◆ **EXERCISE GOAL**: Review the lines that follow and copy each one that contains the word "curve".

** START **

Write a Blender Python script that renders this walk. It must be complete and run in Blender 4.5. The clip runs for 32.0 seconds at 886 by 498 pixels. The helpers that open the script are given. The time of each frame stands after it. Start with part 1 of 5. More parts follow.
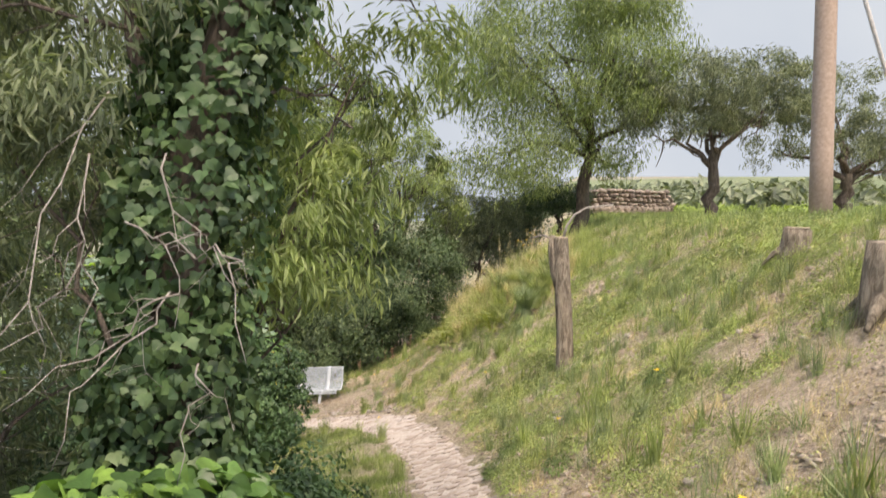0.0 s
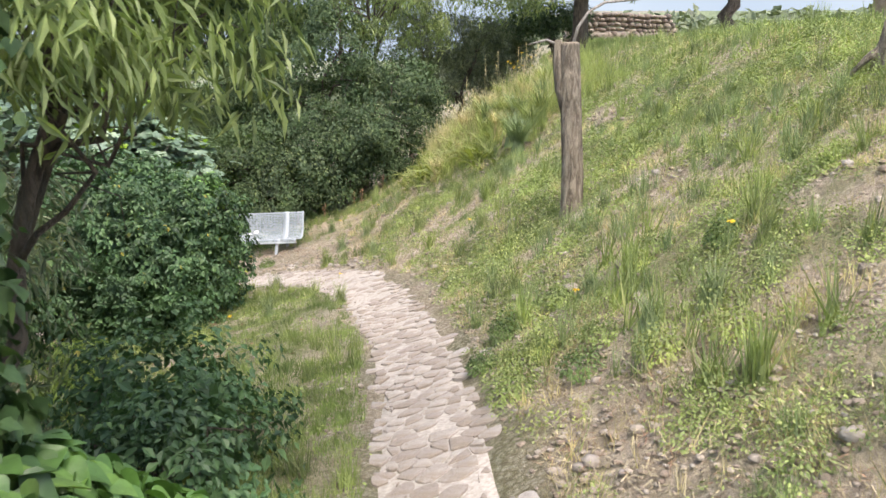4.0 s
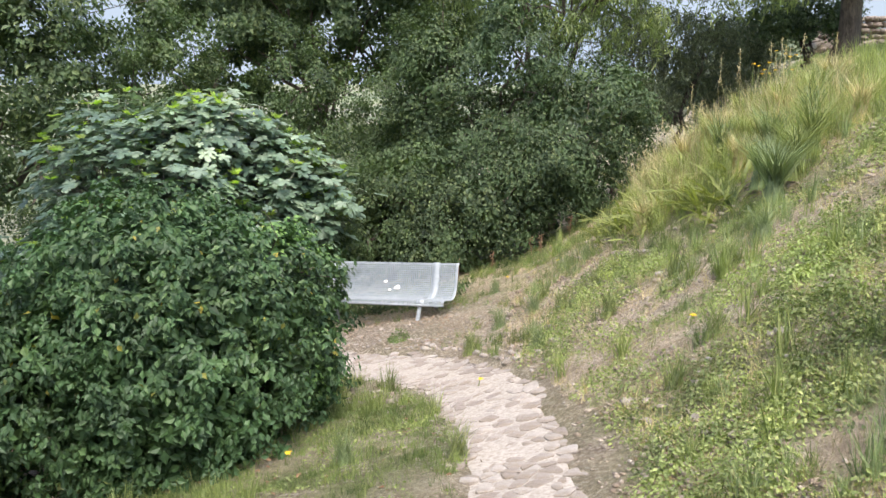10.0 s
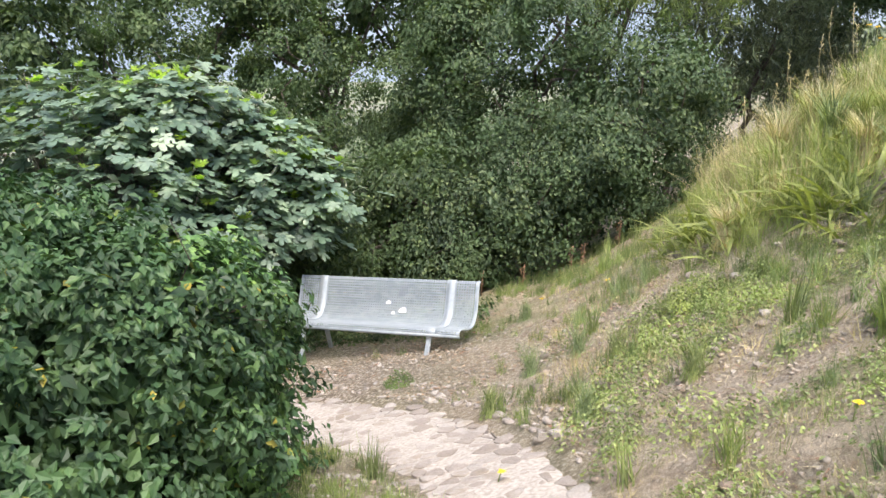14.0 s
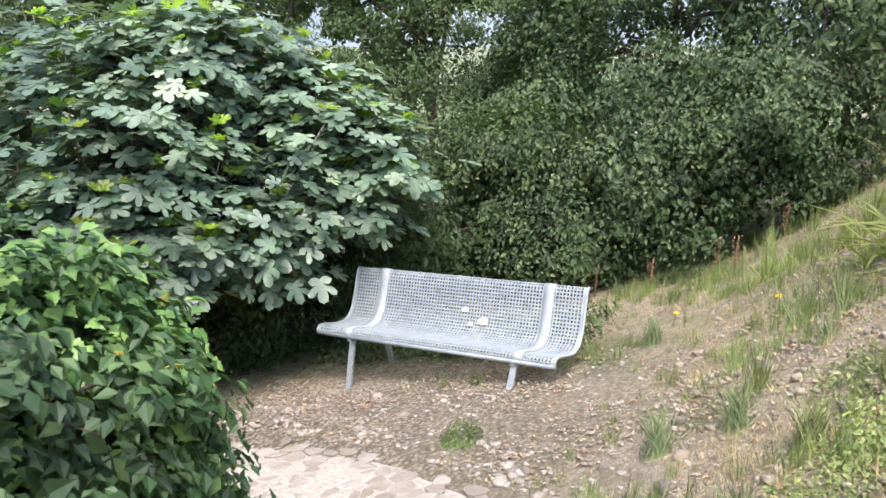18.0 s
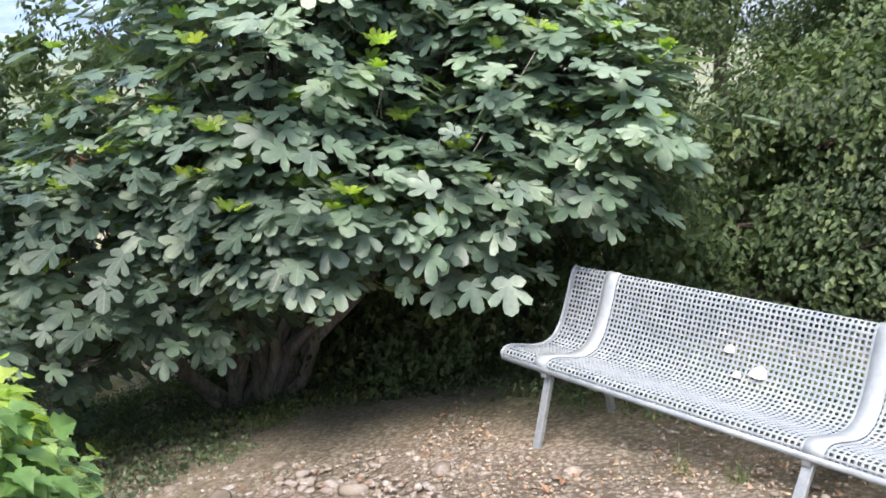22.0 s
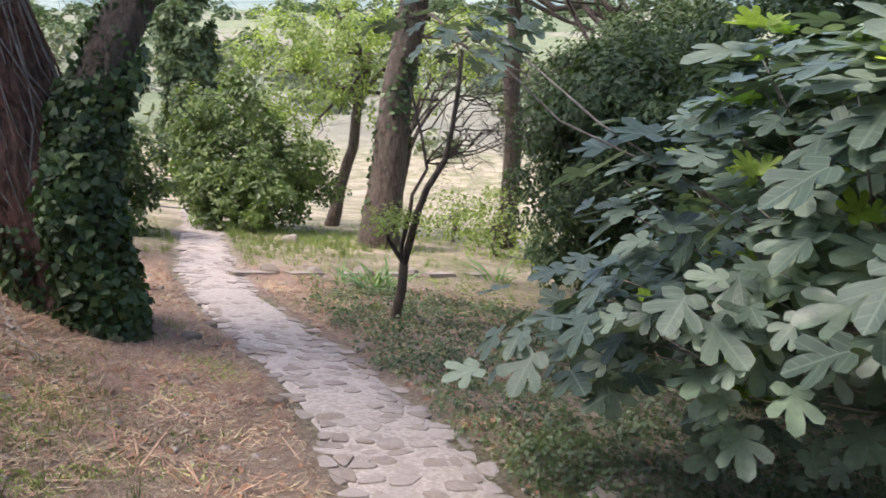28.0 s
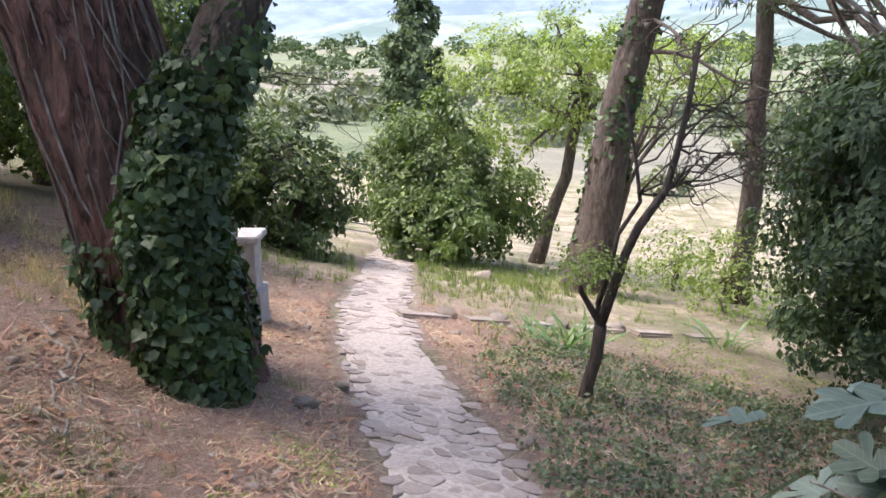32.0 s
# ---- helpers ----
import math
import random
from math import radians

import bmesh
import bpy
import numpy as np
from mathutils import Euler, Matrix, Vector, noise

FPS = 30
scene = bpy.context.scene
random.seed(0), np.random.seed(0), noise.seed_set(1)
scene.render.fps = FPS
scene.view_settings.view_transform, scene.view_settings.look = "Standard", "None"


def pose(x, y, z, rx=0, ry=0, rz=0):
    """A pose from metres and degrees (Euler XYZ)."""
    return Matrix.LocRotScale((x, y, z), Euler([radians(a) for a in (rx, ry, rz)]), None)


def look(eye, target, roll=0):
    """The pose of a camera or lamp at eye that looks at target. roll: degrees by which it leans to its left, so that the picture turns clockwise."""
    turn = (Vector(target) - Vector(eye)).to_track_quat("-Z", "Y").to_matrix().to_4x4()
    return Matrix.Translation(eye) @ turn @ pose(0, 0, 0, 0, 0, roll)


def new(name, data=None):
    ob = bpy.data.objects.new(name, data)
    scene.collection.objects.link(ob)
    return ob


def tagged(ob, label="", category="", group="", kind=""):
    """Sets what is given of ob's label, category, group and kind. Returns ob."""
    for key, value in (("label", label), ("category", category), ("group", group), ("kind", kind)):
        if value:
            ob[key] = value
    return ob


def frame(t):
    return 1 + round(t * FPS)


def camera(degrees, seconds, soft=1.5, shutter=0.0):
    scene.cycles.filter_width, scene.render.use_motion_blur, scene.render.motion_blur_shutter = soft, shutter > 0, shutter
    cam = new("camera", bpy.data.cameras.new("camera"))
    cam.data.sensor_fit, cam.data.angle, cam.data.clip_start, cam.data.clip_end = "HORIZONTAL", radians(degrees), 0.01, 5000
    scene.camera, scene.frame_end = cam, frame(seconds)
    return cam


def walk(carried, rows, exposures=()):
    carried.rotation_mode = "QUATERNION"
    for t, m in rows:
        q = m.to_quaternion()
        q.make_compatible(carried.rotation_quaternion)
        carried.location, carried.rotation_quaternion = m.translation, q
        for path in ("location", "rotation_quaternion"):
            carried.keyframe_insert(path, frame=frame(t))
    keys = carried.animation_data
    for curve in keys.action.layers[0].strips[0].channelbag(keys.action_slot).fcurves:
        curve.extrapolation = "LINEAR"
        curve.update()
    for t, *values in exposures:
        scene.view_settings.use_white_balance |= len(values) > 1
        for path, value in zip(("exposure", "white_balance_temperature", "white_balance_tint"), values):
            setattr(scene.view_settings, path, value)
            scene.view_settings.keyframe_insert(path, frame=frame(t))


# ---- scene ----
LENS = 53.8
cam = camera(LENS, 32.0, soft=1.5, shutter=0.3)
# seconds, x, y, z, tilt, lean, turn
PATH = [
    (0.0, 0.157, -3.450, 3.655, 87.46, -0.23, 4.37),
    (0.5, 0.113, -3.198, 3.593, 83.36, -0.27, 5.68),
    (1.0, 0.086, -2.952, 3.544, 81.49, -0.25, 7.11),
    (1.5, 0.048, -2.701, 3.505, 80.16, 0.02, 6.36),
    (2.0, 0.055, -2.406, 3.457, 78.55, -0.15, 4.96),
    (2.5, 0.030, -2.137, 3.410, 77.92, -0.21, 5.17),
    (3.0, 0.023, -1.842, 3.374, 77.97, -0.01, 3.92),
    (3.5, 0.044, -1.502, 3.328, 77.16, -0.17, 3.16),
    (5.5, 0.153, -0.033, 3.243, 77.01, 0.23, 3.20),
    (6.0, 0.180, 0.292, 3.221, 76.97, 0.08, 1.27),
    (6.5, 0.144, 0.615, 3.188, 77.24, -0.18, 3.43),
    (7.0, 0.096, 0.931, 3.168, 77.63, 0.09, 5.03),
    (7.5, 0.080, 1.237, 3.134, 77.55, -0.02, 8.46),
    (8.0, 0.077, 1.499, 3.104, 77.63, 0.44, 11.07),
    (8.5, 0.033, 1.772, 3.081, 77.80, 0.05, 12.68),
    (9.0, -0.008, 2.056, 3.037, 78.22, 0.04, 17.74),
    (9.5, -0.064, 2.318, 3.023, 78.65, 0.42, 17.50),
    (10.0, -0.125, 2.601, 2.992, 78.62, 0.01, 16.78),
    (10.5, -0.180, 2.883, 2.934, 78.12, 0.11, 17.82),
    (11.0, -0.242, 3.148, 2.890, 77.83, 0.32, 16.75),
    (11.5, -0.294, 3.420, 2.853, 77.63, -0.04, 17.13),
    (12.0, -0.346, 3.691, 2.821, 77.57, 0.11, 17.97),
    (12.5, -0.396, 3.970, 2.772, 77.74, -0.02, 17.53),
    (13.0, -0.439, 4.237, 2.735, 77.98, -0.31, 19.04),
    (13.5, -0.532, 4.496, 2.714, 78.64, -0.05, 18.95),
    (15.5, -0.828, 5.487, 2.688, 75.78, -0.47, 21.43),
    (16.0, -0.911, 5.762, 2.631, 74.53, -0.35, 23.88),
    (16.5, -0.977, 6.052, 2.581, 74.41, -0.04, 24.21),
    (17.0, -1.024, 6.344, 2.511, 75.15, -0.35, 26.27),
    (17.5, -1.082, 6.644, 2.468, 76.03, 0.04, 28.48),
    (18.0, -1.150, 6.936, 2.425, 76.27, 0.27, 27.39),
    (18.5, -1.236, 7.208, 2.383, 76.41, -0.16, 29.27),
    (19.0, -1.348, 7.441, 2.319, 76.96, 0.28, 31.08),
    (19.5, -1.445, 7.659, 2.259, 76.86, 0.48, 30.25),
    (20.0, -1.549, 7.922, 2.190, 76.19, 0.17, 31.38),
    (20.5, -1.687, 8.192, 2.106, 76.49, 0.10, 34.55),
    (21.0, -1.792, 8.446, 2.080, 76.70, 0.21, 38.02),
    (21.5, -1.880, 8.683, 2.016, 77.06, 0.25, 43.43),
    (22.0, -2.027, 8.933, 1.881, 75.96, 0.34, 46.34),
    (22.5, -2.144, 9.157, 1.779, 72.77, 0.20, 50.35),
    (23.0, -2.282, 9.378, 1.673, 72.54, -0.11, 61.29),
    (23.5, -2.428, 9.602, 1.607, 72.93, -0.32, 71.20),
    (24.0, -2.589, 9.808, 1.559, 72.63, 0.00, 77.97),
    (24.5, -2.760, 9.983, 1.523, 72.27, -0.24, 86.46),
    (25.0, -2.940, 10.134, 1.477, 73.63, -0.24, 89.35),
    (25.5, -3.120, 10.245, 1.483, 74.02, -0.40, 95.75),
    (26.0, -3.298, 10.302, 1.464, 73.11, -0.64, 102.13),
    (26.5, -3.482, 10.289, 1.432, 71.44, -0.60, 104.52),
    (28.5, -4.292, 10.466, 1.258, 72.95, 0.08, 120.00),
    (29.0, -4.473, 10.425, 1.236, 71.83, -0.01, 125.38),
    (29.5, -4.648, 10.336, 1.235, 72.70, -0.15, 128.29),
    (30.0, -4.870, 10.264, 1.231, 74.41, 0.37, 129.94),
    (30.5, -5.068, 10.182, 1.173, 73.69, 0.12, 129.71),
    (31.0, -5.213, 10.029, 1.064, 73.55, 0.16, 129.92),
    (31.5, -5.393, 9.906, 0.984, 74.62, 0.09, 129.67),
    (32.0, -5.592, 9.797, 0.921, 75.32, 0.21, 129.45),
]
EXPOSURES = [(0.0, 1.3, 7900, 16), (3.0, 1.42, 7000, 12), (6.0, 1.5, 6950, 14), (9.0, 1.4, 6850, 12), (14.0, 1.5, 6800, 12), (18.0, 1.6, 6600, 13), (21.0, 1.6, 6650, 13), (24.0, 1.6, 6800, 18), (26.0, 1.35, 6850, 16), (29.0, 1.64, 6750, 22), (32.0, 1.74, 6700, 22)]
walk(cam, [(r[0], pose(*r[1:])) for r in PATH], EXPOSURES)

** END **

◆ **FINAL ANSWER**:
    for curve in keys.action.layers[0].strips[0].channelbag(keys.action_slot).fcurves:
        curve.extrapolation = "LINEAR"
        curve.update()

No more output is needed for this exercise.